● Problem statement:
Write the data below out exactly as it stands. Do not include the pictures.

● Data section:
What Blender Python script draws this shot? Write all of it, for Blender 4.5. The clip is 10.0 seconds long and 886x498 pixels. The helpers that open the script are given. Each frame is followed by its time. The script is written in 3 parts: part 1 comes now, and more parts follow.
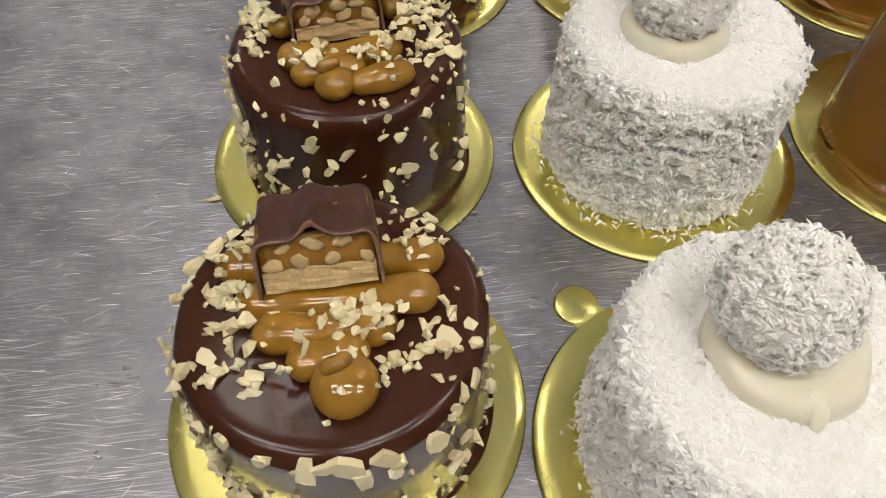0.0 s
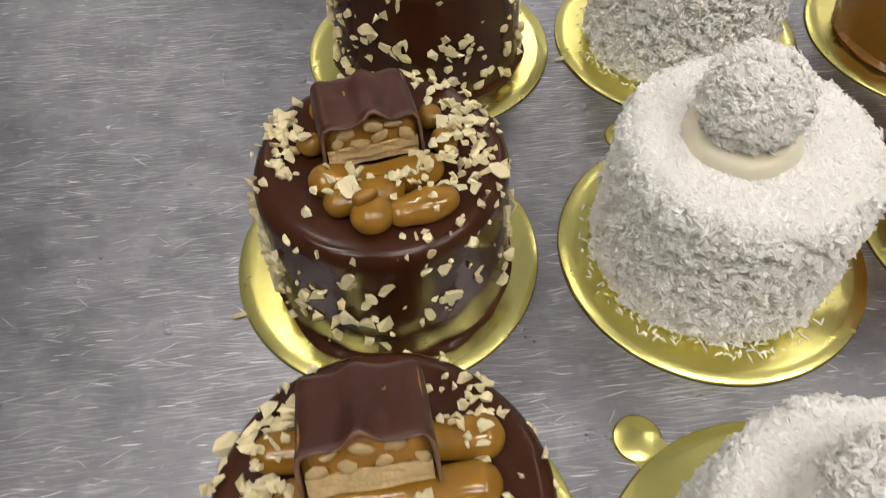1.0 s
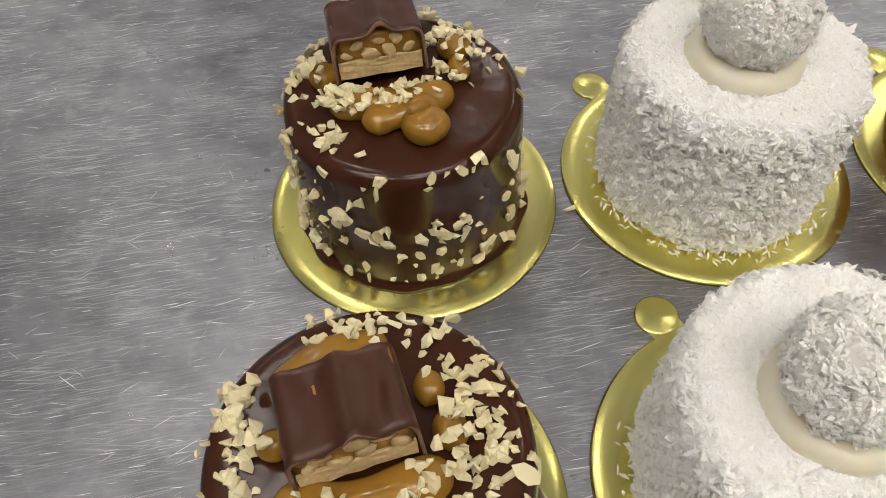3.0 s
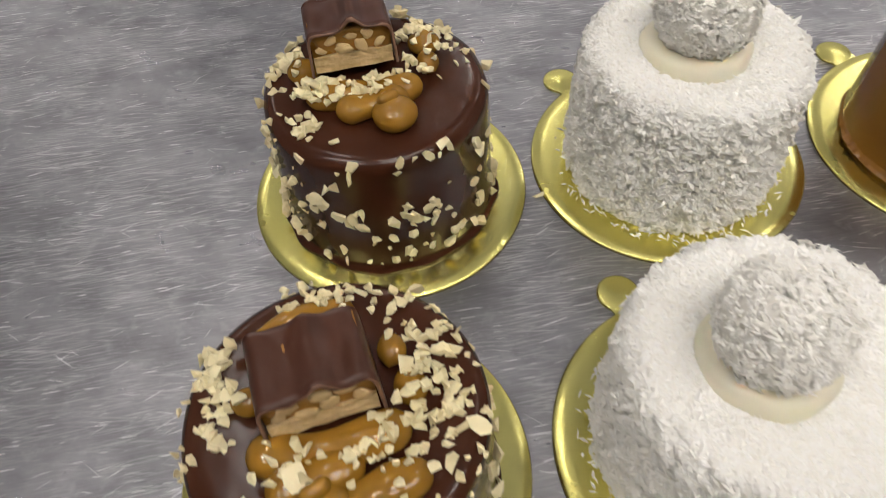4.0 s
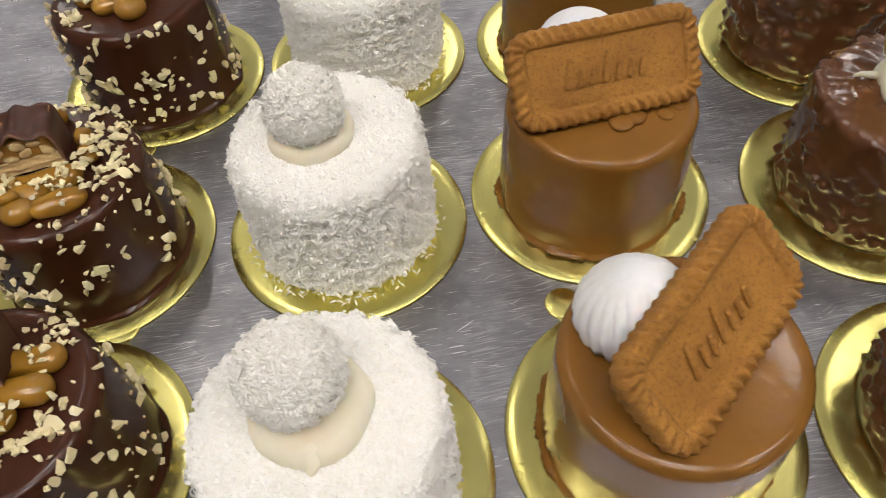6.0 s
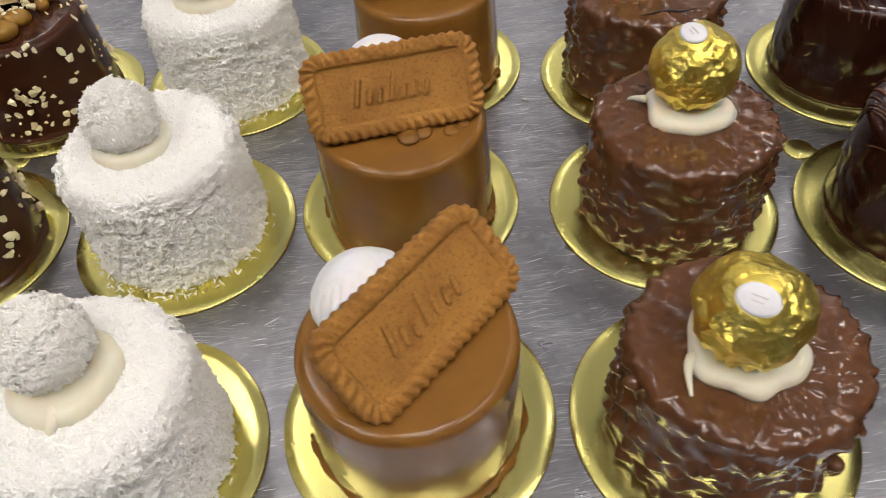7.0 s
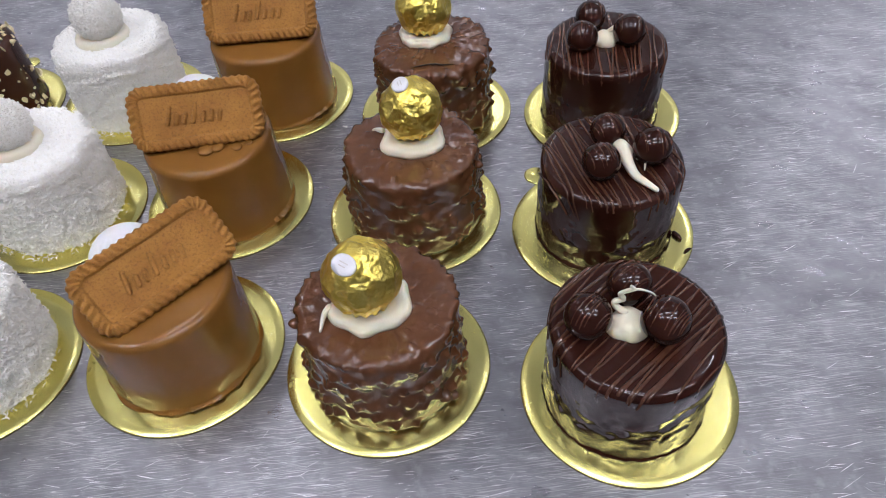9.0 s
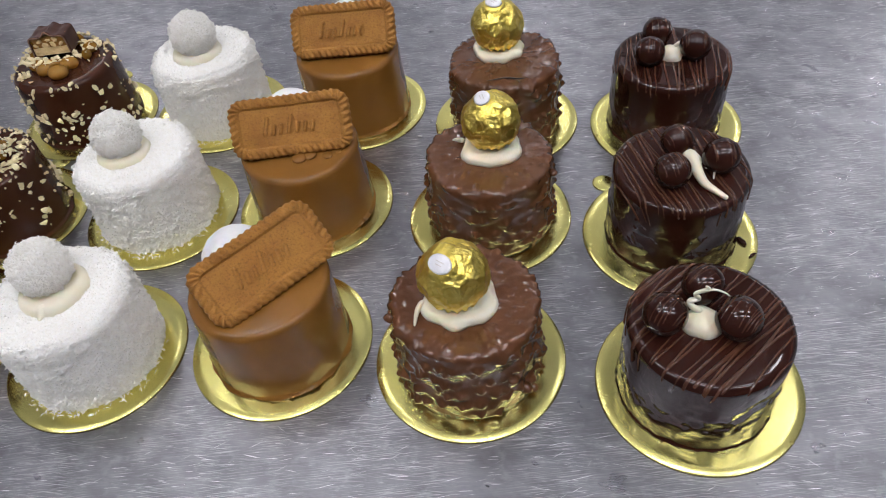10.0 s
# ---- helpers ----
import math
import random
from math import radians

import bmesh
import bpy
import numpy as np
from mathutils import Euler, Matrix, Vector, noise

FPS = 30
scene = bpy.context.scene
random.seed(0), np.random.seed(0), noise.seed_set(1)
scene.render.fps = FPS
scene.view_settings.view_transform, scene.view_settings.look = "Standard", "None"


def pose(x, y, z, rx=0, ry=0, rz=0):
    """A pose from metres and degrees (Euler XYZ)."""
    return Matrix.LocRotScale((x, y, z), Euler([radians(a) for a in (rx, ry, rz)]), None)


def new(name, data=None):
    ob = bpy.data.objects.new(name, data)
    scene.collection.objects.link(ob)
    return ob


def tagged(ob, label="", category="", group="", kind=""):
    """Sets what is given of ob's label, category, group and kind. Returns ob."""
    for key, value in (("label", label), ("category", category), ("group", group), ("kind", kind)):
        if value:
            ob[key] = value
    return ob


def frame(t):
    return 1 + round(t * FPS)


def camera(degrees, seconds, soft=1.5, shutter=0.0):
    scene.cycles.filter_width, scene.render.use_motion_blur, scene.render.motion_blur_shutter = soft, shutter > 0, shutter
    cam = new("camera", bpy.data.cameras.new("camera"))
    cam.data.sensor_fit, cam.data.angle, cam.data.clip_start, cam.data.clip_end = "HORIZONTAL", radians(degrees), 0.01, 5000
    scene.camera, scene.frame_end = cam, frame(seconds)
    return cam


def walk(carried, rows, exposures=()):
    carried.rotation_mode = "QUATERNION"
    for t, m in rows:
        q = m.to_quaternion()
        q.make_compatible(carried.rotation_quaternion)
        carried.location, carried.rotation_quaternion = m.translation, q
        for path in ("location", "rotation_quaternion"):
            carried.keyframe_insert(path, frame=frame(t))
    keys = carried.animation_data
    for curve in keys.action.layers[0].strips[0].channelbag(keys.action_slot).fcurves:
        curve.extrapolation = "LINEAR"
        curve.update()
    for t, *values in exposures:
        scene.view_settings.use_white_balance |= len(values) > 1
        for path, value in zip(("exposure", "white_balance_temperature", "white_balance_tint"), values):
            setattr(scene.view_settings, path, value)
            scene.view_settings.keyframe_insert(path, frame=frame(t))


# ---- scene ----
EXPOSURE = -0.7
cam = camera(62.85, 10.0, soft=1.0, shutter=0.2)
# seconds, eye in metres, Euler turn in degrees; the table top is z = 0
ROWS = [
    (0.0, -0.0020, 0.0052, 0.1631, 35.95, 0.04, -1.39),
    (0.5, -0.0070, 0.0163, 0.1656, 35.63, 0.69, -1.21),
    (1.0, -0.0094, 0.0410, 0.1694, 35.64, 1.33, -1.73),
    (1.5, -0.0187, 0.0672, 0.1711, 35.80, 1.72, -2.65),
    (2.0, -0.0197, 0.0922, 0.1690, 35.60, 1.88, -3.69),
    (2.5, -0.0137, 0.1060, 0.1715, 35.59, 2.05, -4.50),
    (2.7, -0.0111, 0.1121, 0.1697, 35.15, 2.11, -4.78),
    (3.8, -0.0065, 0.1132, 0.1702, 35.14, 1.90, -5.62),
    (4.0, -0.0018, 0.0992, 0.1746, 35.89, 2.70, -5.43),
    (4.5, 0.0051, 0.0621, 0.1793, 36.06, 2.44, -5.31),
    (5.0, 0.0237, 0.0315, 0.1863, 36.04, 2.38, -5.47),
    (5.5, 0.0591, 0.0124, 0.1933, 36.38, 2.66, -5.77),
    (5.7, 0.0745, 0.0030, 0.1983, 36.19, 3.29, -5.71),
    (6.8, 0.1474, -0.0301, 0.2055, 39.43, 3.27, -4.75),
    (7.0, 0.1634, -0.0368, 0.2075, 39.77, 3.30, -4.24),
    (7.5, 0.2081, -0.0555, 0.2158, 41.05, 3.53, -3.01),
    (8.0, 0.2489, -0.0682, 0.2222, 41.87, 3.09, -2.04),
    (8.5, 0.2765, -0.0795, 0.2329, 41.73, 2.98, -1.04),
    (9.0, 0.2790, -0.1068, 0.2573, 41.70, 3.41, 0.15),
    (9.5, 0.2755, -0.1185, 0.2695, 42.27, 4.30, 1.44),
    (10.0, 0.2607, -0.1239, 0.2743, 42.39, 5.14, 2.48),
]
walk(cam, [(t, pose(x, y, z, rx, ry, rz)) for t, x, y, z, rx, ry, rz in ROWS], exposures=[(t, EXPOSURE + e, k, g) for t, e, k, g in ((0.0, -0.06, 6700, 11.0), (4.0, -0.10, 6700, 11.0), (5.5, -0.03, 6750, 12.0), (7.0, 0.0, 6600, 13.0), (8.0, 0.0, 6200, 14.0), (8.5, 0.03, 5750, 17.0), (10.0, -0.03, 6000, 14.0))])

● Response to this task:
What Blender Python script draws this shot? Write all of it, for Blender 4.5. The clip is 10.0 seconds long and 886x498 pixels. The helpers that open the script are given. Each frame is followed by its time. The script is written in 3 parts: part 1 comes now, and more parts follow.
0.0 s
1.0 s
3.0 s
4.0 s
6.0 s
7.0 s
9.0 s
10.0 s
# ---- helpers ----
import math
import random
from math import radians

import bmesh
import bpy
import numpy as np
from mathutils import Euler, Matrix, Vector, noise

FPS = 30
scene = bpy.context.scene
random.seed(0), np.random.seed(0), noise.seed_set(1)
scene.render.fps = FPS
scene.view_settings.view_transform, scene.view_settings.look = "Standard", "None"


def pose(x, y, z, rx=0, ry=0, rz=0):
    """A pose from metres and degrees (Euler XYZ)."""
    return Matrix.LocRotScale((x, y, z), Euler([radians(a) for a in (rx, ry, rz)]), None)


def new(name, data=None):
    ob = bpy.data.objects.new(name, data)
    scene.collection.objects.link(ob)
    return ob


def tagged(ob, label="", category="", group="", kind=""):
    """Sets what is given of ob's label, category, group and kind. Returns ob."""
    for key, value in (("label", label), ("category", category), ("group", group), ("kind", kind)):
        if value:
            ob[key] = value
    return ob


def frame(t):
    return 1 + round(t * FPS)


def camera(degrees, seconds, soft=1.5, shutter=0.0):
    scene.cycles.filter_width, scene.render.use_motion_blur, scene.render.motion_blur_shutter = soft, shutter > 0, shutter
    cam = new("camera", bpy.data.cameras.new("camera"))
    cam.data.sensor_fit, cam.data.angle, cam.data.clip_start, cam.data.clip_end = "HORIZONTAL", radians(degrees), 0.01, 5000
    scene.camera, scene.frame_end = cam, frame(seconds)
    return cam


def walk(carried, rows, exposures=()):
    carried.rotation_mode = "QUATERNION"
    for t, m in rows:
        q = m.to_quaternion()
        q.make_compatible(carried.rotation_quaternion)
        carried.location, carried.rotation_quaternion = m.translation, q
        for path in ("location", "rotation_quaternion"):
            carried.keyframe_insert(path, frame=frame(t))
    keys = carried.animation_data
    for curve in keys.action.layers[0].strips[0].channelbag(keys.action_slot).fcurves:
        curve.extrapolation = "LINEAR"
        curve.update()
    for t, *values in exposures:
        scene.view_settings.use_white_balance |= len(values) > 1
        for path, value in zip(("exposure", "white_balance_temperature", "white_balance_tint"), values):
            setattr(scene.view_settings, path, value)
            scene.view_settings.keyframe_insert(path, frame=frame(t))


# ---- scene ----
EXPOSURE = -0.7
cam = camera(62.85, 10.0, soft=1.0, shutter=0.2)
# seconds, eye in metres, Euler turn in degrees; the table top is z = 0
ROWS = [
    (0.0, -0.0020, 0.0052, 0.1631, 35.95, 0.04, -1.39),
    (0.5, -0.0070, 0.0163, 0.1656, 35.63, 0.69, -1.21),
    (1.0, -0.0094, 0.0410, 0.1694, 35.64, 1.33, -1.73),
    (1.5, -0.0187, 0.0672, 0.1711, 35.80, 1.72, -2.65),
    (2.0, -0.0197, 0.0922, 0.1690, 35.60, 1.88, -3.69),
    (2.5, -0.0137, 0.1060, 0.1715, 35.59, 2.05, -4.50),
    (2.7, -0.0111, 0.1121, 0.1697, 35.15, 2.11, -4.78),
    (3.8, -0.0065, 0.1132, 0.1702, 35.14, 1.90, -5.62),
    (4.0, -0.0018, 0.0992, 0.1746, 35.89, 2.70, -5.43),
    (4.5, 0.0051, 0.0621, 0.1793, 36.06, 2.44, -5.31),
    (5.0, 0.0237, 0.0315, 0.1863, 36.04, 2.38, -5.47),
    (5.5, 0.0591, 0.0124, 0.1933, 36.38, 2.66, -5.77),
    (5.7, 0.0745, 0.0030, 0.1983, 36.19, 3.29, -5.71),
    (6.8, 0.1474, -0.0301, 0.2055, 39.43, 3.27, -4.75),
    (7.0, 0.1634, -0.0368, 0.2075, 39.77, 3.30, -4.24),
    (7.5, 0.2081, -0.0555, 0.2158, 41.05, 3.53, -3.01),
    (8.0, 0.2489, -0.0682, 0.2222, 41.87, 3.09, -2.04),
    (8.5, 0.2765, -0.0795, 0.2329, 41.73, 2.98, -1.04),
    (9.0, 0.2790, -0.1068, 0.2573, 41.70, 3.41, 0.15),
    (9.5, 0.2755, -0.1185, 0.2695, 42.27, 4.30, 1.44),
    (10.0, 0.2607, -0.1239, 0.2743, 42.39, 5.14, 2.48),
]
walk(cam, [(t, pose(x, y, z, rx, ry, rz)) for t, x, y, z, rx, ry, rz in ROWS], exposures=[(t, EXPOSURE + e, k, g) for t, e, k, g in ((0.0, -0.06, 6700, 11.0), (4.0, -0.10, 6700, 11.0), (5.5, -0.03, 6750, 12.0), (7.0, 0.0, 6600, 13.0), (8.0, 0.0, 6200, 14.0), (8.5, 0.03, 5750, 17.0), (10.0, -0.03, 6000, 14.0))])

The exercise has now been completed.